Professor Ozcan Saritas from the Rochester Institute of Technology (UAE) and HSE University (Russia) focused on technological turbulence (“The Future’s Coaster: Peaks of Progress & Drops of Disruption”). While the world is becoming more complex and society struggles with one set of problems, technology is creating new risks, triggering a cascade of unforeseen consequences. Recently a key challenge is control over AI. The success of human control over artificial intelligence will determine what the world will be like by 2050: doubling economy and beginning of Mars colonization, or a society in which reasoning machines take away jobs from people, and AI algorithms, using synthetic narratives, actively intervene in everyday life, changing and imposing artificial values ​​on people. But the most likely scenario is one in which peaks of progress, supported by international cooperation and ethical governance of AI, are followed by devastating declines, conflicts over resources, an erosion of trust in science and institutions, and a split in society between “enhanced” and ordinary people. Expert is convinced that human control over AI reduces the risk of negative scenarios.

Foresight projects in Malaysia are considered as a key tool for identifying future threats and promising opportunities.  Malaysian Industry-Government Group for High Technology (MIGHT) is operating as an agency for strategic Foresight under auspices of the Ministry of Science, Technology, and Innovation.

MIGHT director Mr. Mohd Nurul Azammi Mohd Nudri explained how his agency identifies upcoming challenges in healthcare and public safety, reduces the vulnerability of society and economy to consequences of increasing political turbulence and climate disasters threat using Foresight. The expert emphasized six factors, identified through Foresight, that shape the country's strategic priorities: achieving efficiency and fiscal sustainability, demand for justice, ensuring sustainable development, changing citizen expectations, technological race, and ensuring sovereignty.
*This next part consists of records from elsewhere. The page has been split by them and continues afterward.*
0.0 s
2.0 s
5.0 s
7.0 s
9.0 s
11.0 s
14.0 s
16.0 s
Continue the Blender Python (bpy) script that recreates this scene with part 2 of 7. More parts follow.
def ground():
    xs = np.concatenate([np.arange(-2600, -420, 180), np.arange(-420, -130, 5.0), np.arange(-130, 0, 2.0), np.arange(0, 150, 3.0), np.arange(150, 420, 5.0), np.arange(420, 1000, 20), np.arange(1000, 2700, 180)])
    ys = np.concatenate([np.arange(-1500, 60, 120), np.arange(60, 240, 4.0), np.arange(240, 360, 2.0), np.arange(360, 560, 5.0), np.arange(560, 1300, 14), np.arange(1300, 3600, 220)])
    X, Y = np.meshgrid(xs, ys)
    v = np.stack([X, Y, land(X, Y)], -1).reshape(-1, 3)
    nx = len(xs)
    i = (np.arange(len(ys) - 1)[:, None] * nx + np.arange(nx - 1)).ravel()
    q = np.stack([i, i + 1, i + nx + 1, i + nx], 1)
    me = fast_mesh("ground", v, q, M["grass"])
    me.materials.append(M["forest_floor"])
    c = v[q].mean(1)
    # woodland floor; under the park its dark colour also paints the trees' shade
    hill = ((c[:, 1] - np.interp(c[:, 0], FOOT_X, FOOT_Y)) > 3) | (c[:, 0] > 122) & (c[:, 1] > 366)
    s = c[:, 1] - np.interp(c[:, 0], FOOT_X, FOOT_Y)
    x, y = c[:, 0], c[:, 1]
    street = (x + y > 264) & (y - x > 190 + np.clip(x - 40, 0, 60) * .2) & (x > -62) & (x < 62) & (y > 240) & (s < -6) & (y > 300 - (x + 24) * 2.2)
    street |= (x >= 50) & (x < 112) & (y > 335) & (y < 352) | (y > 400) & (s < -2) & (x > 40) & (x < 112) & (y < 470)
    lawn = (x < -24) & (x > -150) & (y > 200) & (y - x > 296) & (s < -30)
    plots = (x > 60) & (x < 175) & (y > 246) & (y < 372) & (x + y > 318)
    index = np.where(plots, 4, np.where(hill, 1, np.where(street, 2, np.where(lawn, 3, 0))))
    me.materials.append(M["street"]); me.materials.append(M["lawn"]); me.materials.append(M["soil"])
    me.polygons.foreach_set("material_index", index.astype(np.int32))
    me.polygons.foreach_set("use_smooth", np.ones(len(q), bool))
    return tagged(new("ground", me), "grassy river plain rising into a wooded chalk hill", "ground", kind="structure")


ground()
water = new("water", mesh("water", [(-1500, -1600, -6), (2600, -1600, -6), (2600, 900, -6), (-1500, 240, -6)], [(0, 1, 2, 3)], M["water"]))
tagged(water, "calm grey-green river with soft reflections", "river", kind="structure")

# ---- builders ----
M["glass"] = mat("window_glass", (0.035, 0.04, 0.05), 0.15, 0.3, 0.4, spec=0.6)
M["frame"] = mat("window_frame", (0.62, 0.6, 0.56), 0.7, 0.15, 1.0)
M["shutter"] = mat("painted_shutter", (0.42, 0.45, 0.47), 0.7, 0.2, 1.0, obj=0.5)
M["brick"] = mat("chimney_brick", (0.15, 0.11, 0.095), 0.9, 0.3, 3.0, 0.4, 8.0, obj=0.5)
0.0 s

Alexey Mitkin, Director of Strategic Programmes and Innovative Development at PJSC ‘Rostelecom’ shared the company's approach to strategic planning through monitoring of global trends which combines qualitative methods and big data analysis. To achieve this, the company uses specialized software with an integrated AI module. ‘Rostelecom’ has been monitoring and analyzing global trends since 2017, using a database consisting 54 million patents and 80 million scientific publications. To demonstrate how trends and priorities are changing, speaker compared trend ratings for 2017 and 2025. Thus, mobile networks, which occupied the rating first line in 2017, ended up in third place in 2025, AI moved from second to third place, e-health technologies, on the contrary, rose from third to second place, and trend of information security jumped from seventh to fourth place. The expert believes that such ratings make it possible to track the dynamics of trends and the growth or decline of interest in certain technologies. Such ratings make it possible to track trends dynamics and growth or decline of interest in certain technologies, the expert believes. Among the fastest-growing trends in 2025, the speaker noted head-mounted displays (+77% in news), drones (+58% in scientific articles), augmented reality technologies (+56% in scientific articles), data center networks (+38% in news), wearable computers (+35% in news), brain-computer interfaces (+23% in patents) and human behavior analysis technologies (+14% in patents). ‘Rostelecom’ also identifies weak signals. This year, these include vulnerabilities in quantum cryptography (quantum hacking), distributed quantum computing, nanotechnology for targeted drug delivery, parasocial (one-sided) relationships, AI hallucinations, and explainable AI.

Summing up the session, Professor Alexander Chulok noted that Foresight studies should not rely on a single method; a combination of methods is needed, determined by the research objectives. Furthermore, it is important to consider socioeconomic factors, not just technological ones.